Auxiliar de alunos: É mentira. Isso nunca ocorreu, nunca. Eu desci só essas duas vezes com essa turma, mas acompanhada com a professora. Eu sei que isso está acabando comigo. Falo com total convicção que o Antonio também não fez”, garante.

Assim como Antonio, a auxiliar foi demitida no dia seguinte à queixa dos pais à escola. Já a polícia não viu nenhum indício contra ela, que acabou não sendo acusada. O menino também ficou de fora da denúncia porque, de acordo com os pais, ele não foi à escola no dia do suposto abuso.

A data é outro ponto duvidoso. O inquérito considerou 22 de abril, uma terça-feira, como o dia do crime.

“Eu nem cheguei a descer ao prédio. Na verdade, eu desci com a turma de educação física, mas a professora optou por dar aula no parque”, diz Antonio.

“Não se sabe o dia, semanas, meses, não tem a data certa da atuação, de quando elas foram levadas para o quartinho, porque o fato se repetia. Toda semana as queixas vinham. A assadura, a recusa de entrar na escola, a outra criança não querendo colocar a calcinha” diz a parente de uma das meninas.

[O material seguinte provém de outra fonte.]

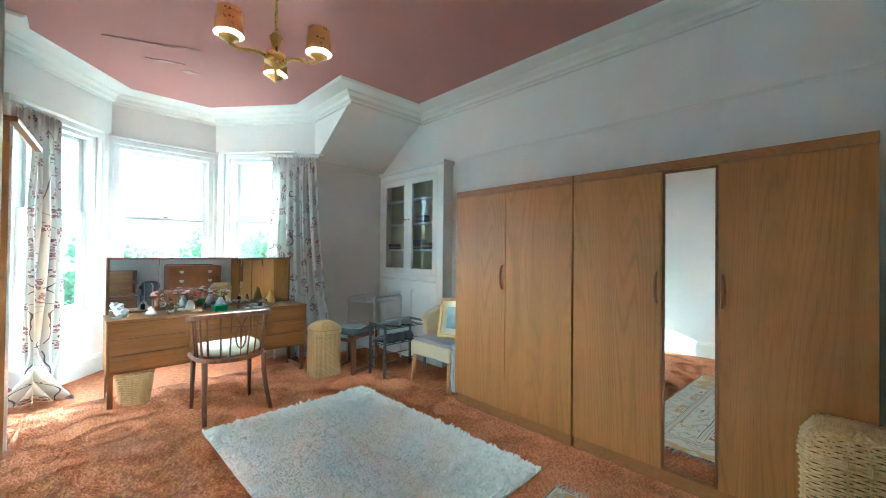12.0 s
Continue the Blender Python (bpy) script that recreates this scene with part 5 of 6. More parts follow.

Esta semana o próprio delegado publicou numa rede social que não era possível garantir com certeza quando os fatos ocorreram, nem em que local exatamente por se tratar de meninas de 3 anos que não têm capacidade de precisar os eventos no tempo e no espaço.

Um parecer psicológico chegou a ser feito mais de três meses depois do primeiro
relato da criança. Duas meninas reafirmaram o suposto abuso. A outra, justamente a primeira a denunciar o crime, dessa vez negou a acusação.

Menina: Ele me machucava.
Psicóloga: Onde?
Menina: No meu braço. Só no meu braço.
Psicóloga: Você lembra se ele fez mais uma coisa? Se brincou de um jeito diferente?
Menina: Não me lembro. Isso já passou.

“O ideal seria a criança ser ouvida uma só vez, no máximo duas. Mas o que ocorre no Brasil é essa peregrinação. A criança conversa com o profissional, depois com outro, e depois com outro. O relato dessa criança pode ser contaminando. É traumatizante para a criança”, diz a psicóloga.

Denúncias de violência sexual contra crianças são consideradas por juristas como casos muito difíceis e delicados. Em geral, os abusos ocorrem a portas fechadas, sem testemunhas, e muitas vezes a acusação se baseia no depoimento de crianças com pouca idade. Aí vem a pergunta: até que ponto a história contada por uma menina ou por um menino é suficiente para botar um suspeito na cadeia?

“Dada a imaturidade da vítima, dada a personalidade em construção, dada a situação psicológica, os depoimentos infantis têm que ser vistos com muita cautela. Eles nunca deveriam ser suficientes para embasar uma prisão. Temos que ver isso numa dimensão poucas maior, com todas as outras provas existentes no caso concreto”, diz o jurista Renato de Mello Jorge Silveira, professor titular da USP.

A parente de uma das meninas diz: “Eu acho que uma criança de 3 anos, ela não tem capacidade de discernir entre realidade e fantasia. Mas uma criança de 3 anos não tem capacidade para inventar um fato e atribuir um nome, como todas atribuíram tio Antônio, fazendo gestos e falando o que ele fazia”.

A difícil tarefa de decidir se Antônio é culpado ou inocente está nas mãos da juíza da 1ª Vara Criminal de Barueri.

“Eu tenho orado para que Deus, Ele dê coragem para essa juíza para ela fazer justiça. Porque ela vai precisar ter coragem para me inocentar. Quem analisa esse processo e vê, vê que tem erros. Mas ela vai ter que ter coragem para fazer justiça. Eu tenho orado a Deus para que dê essa coragem a ela”, diz Antonio.